Date 3 February 2026
Time 6 - 7pm
Location Little Titchfield Street

Professor James Green will discuss his recent book on the subject, Collective Self-Defence in International Law (CUP), which provides the most detailed and extensive account of collective self-defence to date.

Collective self-defence – the use of military force by one or more states to aid another state that has suffered an armed attack – is a right sanctified in Article 51 of the UN Charter. Recent years have seen an unprecedented increase in the number of collective self-defence claims. It has been the main basis for US-led action in Syria (2014–) and was advanced by Russia in relation to its full-scale invasion of Ukraine (2022–). Tensions are now emerging within the largest collective self-defence organisation, NATO, following US action in Venezuela and threats against Greenland.
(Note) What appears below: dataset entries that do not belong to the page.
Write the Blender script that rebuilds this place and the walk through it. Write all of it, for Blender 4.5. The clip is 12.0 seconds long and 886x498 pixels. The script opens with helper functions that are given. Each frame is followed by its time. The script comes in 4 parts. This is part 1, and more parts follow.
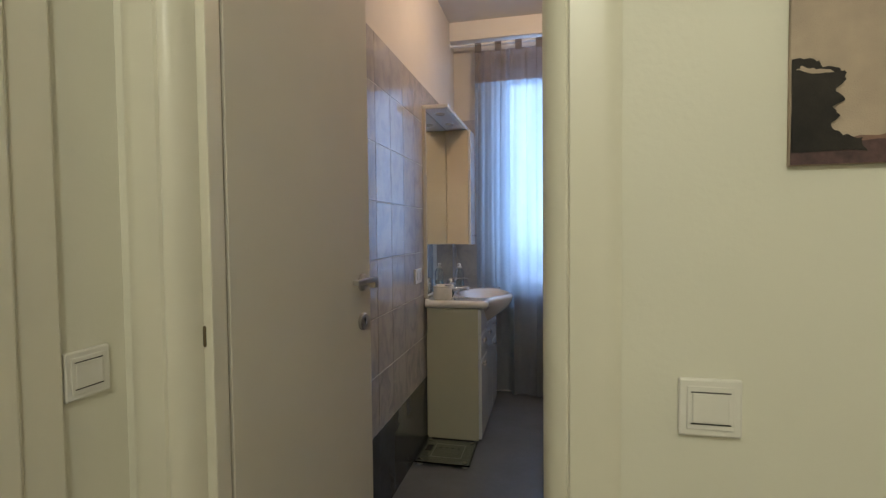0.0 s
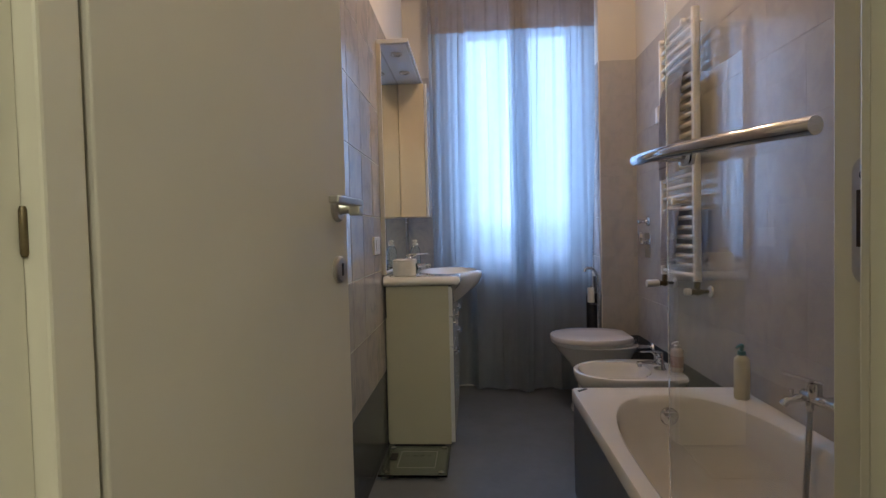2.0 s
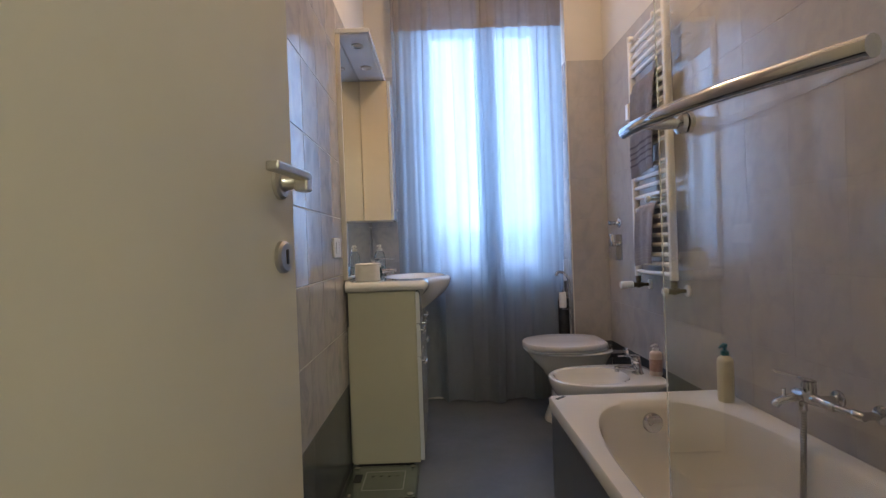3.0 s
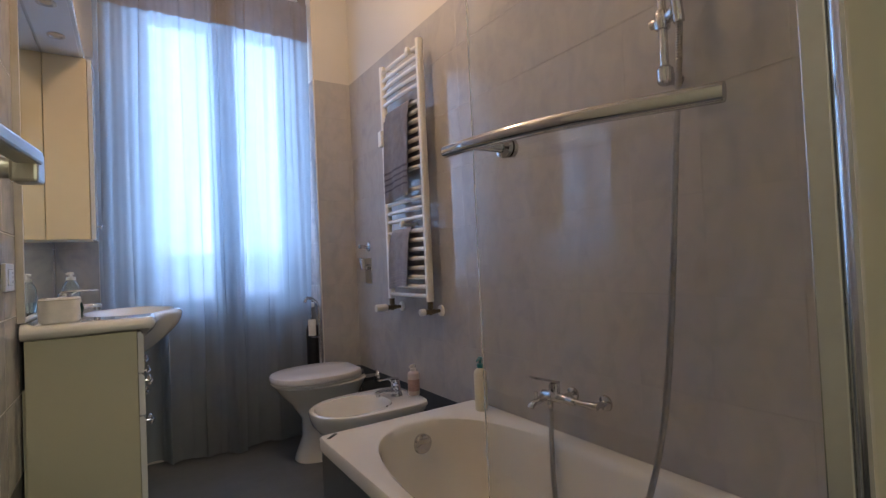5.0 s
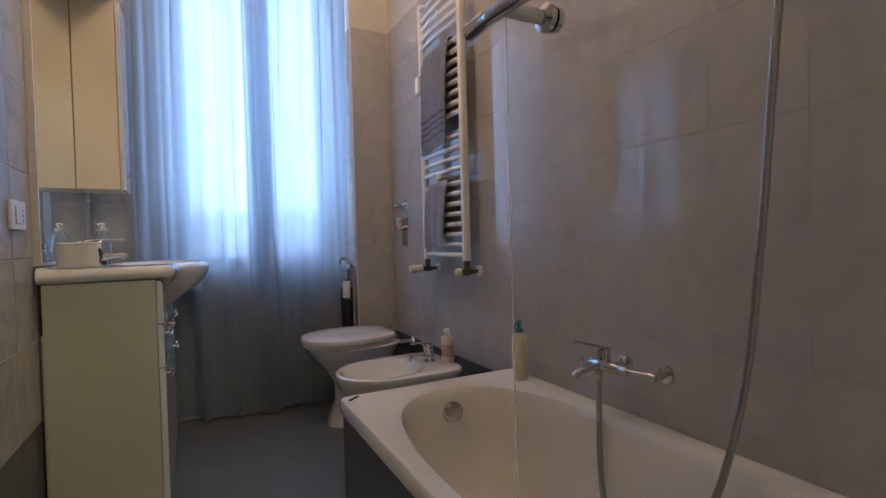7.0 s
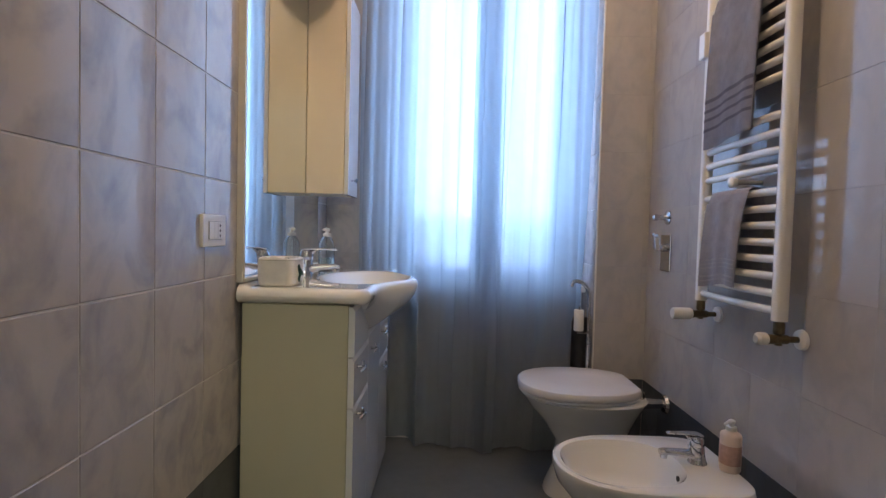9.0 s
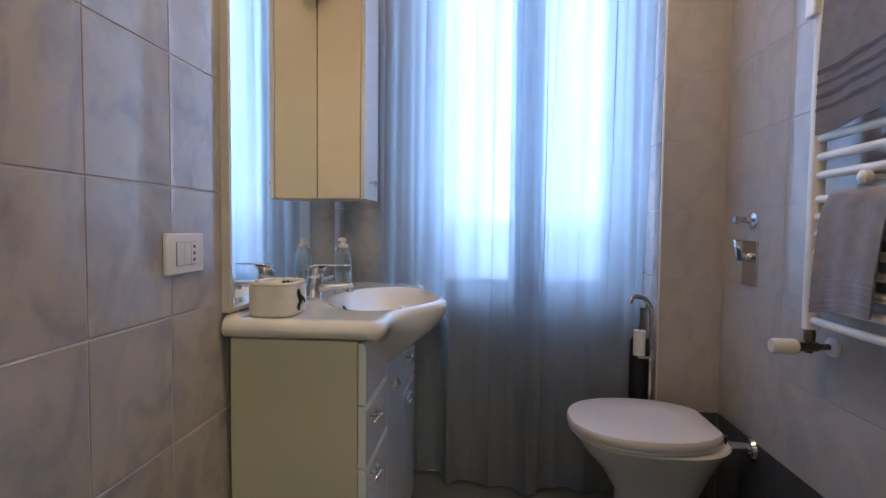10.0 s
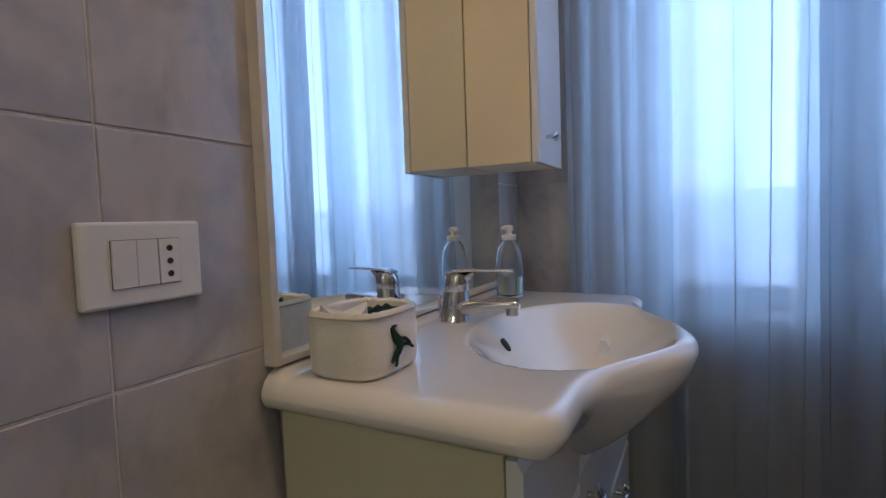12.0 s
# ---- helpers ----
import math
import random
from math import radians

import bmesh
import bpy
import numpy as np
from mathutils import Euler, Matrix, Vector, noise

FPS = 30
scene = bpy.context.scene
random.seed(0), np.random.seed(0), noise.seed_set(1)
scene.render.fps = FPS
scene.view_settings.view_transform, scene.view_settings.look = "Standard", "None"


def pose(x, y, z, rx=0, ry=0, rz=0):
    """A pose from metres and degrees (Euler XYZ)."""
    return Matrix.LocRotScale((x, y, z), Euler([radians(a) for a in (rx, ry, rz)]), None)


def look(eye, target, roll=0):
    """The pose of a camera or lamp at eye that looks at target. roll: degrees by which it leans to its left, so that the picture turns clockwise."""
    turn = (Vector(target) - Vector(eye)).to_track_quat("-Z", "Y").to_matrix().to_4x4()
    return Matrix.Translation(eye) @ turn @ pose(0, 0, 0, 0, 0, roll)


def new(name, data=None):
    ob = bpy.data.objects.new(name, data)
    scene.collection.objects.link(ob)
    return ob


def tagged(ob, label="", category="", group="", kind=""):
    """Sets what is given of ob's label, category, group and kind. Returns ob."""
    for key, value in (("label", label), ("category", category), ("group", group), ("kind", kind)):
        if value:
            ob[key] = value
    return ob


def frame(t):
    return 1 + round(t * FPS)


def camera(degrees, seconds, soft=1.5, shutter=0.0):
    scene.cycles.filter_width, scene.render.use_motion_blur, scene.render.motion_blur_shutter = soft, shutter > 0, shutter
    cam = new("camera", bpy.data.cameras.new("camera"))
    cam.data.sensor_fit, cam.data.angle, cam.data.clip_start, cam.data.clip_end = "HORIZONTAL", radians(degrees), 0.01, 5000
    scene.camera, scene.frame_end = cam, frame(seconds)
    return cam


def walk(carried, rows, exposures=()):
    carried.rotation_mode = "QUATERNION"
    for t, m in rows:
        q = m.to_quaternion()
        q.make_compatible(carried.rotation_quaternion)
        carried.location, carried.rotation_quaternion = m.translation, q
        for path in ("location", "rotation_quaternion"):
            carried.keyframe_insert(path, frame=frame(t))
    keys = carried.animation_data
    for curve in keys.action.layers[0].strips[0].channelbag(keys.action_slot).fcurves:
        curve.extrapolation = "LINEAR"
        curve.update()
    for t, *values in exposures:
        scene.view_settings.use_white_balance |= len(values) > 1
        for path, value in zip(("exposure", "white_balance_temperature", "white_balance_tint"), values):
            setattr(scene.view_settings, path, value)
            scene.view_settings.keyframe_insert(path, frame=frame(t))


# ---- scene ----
cam = camera(84.5, 12.0, soft=1.4)
PATH = [
    (0, (0.313, 0.258, 1.250), (-0.125, 2.208, 1.176), -0.6),
    (0.5, (0.175, 0.324, 1.202), (-0.357, 2.250, 1.123), -2.4),
    (0.7, (0.102, 0.401, 1.185), (-0.354, 2.348, 1.120), -2.9),
    (1, (0.045, 0.485, 1.148), (-0.324, 2.450, 1.093), -2.7),
    (1.2, (0.041, 0.521, 1.125), (-0.288, 2.493, 1.091), -2.5),
    (1.5, (0.047, 0.571, 1.090), (-0.236, 2.550, 1.032), -1.7),
    (2, (0.020, 0.694, 1.045), (-0.106, 2.689, 0.985), -1.4),
    (2.5, (0.007, 0.759, 1.000), (-0.061, 2.758, 0.978), -0.9),
    (2.7, (0.012, 0.784, 0.991), (-0.037, 2.784, 0.980), -1.4),
    (4.3, (-0.047, 1.057, 0.986), (0.700, 2.912, 1.002), -2.0),
    (4.5, (-0.065, 1.057, 0.991), (0.830, 2.845, 1.022), -2.2),
    (5, (-0.123, 1.016, 0.994), (0.959, 2.698, 1.040), -2.6),
    (5.5, (-0.164, 0.987, 0.980), (0.914, 2.671, 1.022), -1.7),
    (6, (-0.156, 0.990, 0.926), (0.912, 2.681, 0.936), -1.9),
    (6.5, (-0.089, 1.044, 0.900), (0.956, 2.749, 0.894), -1.7),
    (7, (0.013, 1.157, 0.903), (0.918, 2.940, 0.864), -1.6),
    (7.5, (0.100, 1.239, 0.927), (0.652, 3.160, 0.849), -1.3),
    (7.7, (0.101, 1.280, 0.926), (0.551, 3.227, 0.854), -0.3),
    (9.3, (0.180, 1.762, 1.025), (0.088, 3.759, 0.957), 1.0),
    (9.5, (0.163, 1.826, 1.029), (0.038, 3.821, 0.965), 0.7),
    (10, (0.177, 1.955, 1.058), (0.004, 3.945, 0.969), 0.6),
    (10.5, (0.161, 2.080, 1.026), (0.007, 4.071, 0.914), 0.8),
    (11, (0.139, 2.253, 1.046), (-0.145, 4.230, 0.938), 0.2),
    (11.5, (0.102, 2.419, 1.049), (-0.456, 4.335, 0.927), 0.5),
    (12, (0.065, 2.588, 1.031), (-0.867, 4.353, 0.918), -2.0),
]
walk(cam, [(t, look(eye, target, roll)) for t, eye, target, roll in PATH],
     exposures=[(0.0, -0.42), (0.5, -0.42), (1.0, -0.68), (1.5, -0.54), (2.0, -0.26), (2.5, 0.06), (4.5, -0.10), (5.5, -0.02), (6.5, -0.06), (7.0, -0.16), (7.5, 0.34), (9.5, 0.08), (10.0, 0.06), (10.5, -0.46), (11.0, -0.42), (12.0, -0.38)])

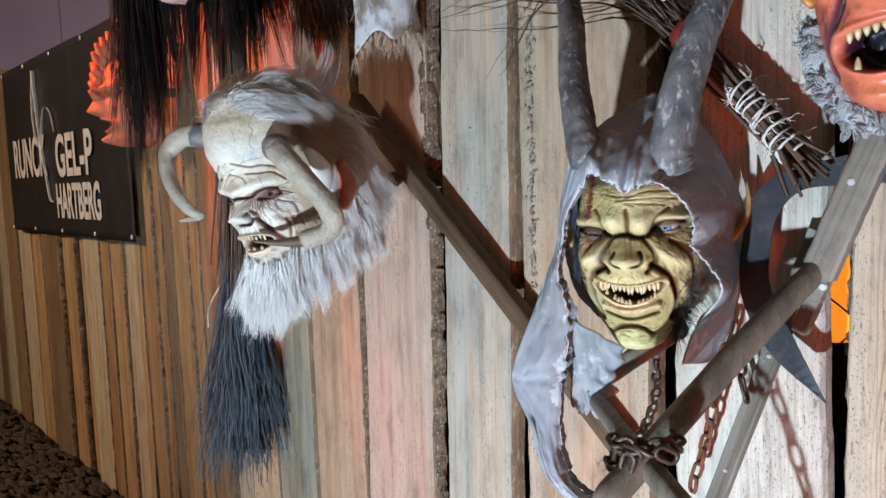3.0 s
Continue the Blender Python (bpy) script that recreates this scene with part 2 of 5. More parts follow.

Yet, there has still been relatively little detailed analysis of collective self-defence in international law. 

Professor Green will discuss his recent book on the subject, Collective Self-Defence in International Law (CUP), which provides the most detailed and extensive account of collective self-defence to date. In particular, he will highlight some notable misconceptions about the history and conceptual nature of collective self-defence, and outline the key legal requirements for its operation.

Speaker

Professor James Green is Professor of Public International Law at the University of the West of England (UWE Bristol). He has been a visiting scholar at the University of Oxford (2017–2018) and the University of Michigan (2005). He is the author of Collective Self-Defence in International Law (CUP, 2024), The Persistent Objector Rule in International Law (OUP, 2016 – winner of the European Society of International Law Book Prize), and The International Court of Justice and Self-Defence in International Law (Hart Publishing, 2009 – winner of the Francis Lieber Prize awarded by the American Society of International Law). 

Chair

Professor Marco Roscini is Professor of International Law at the University of Westminster. He is also Senior Fellow at NATO Cooperative Cyber Defence Centre of Excellence (CCDCOE).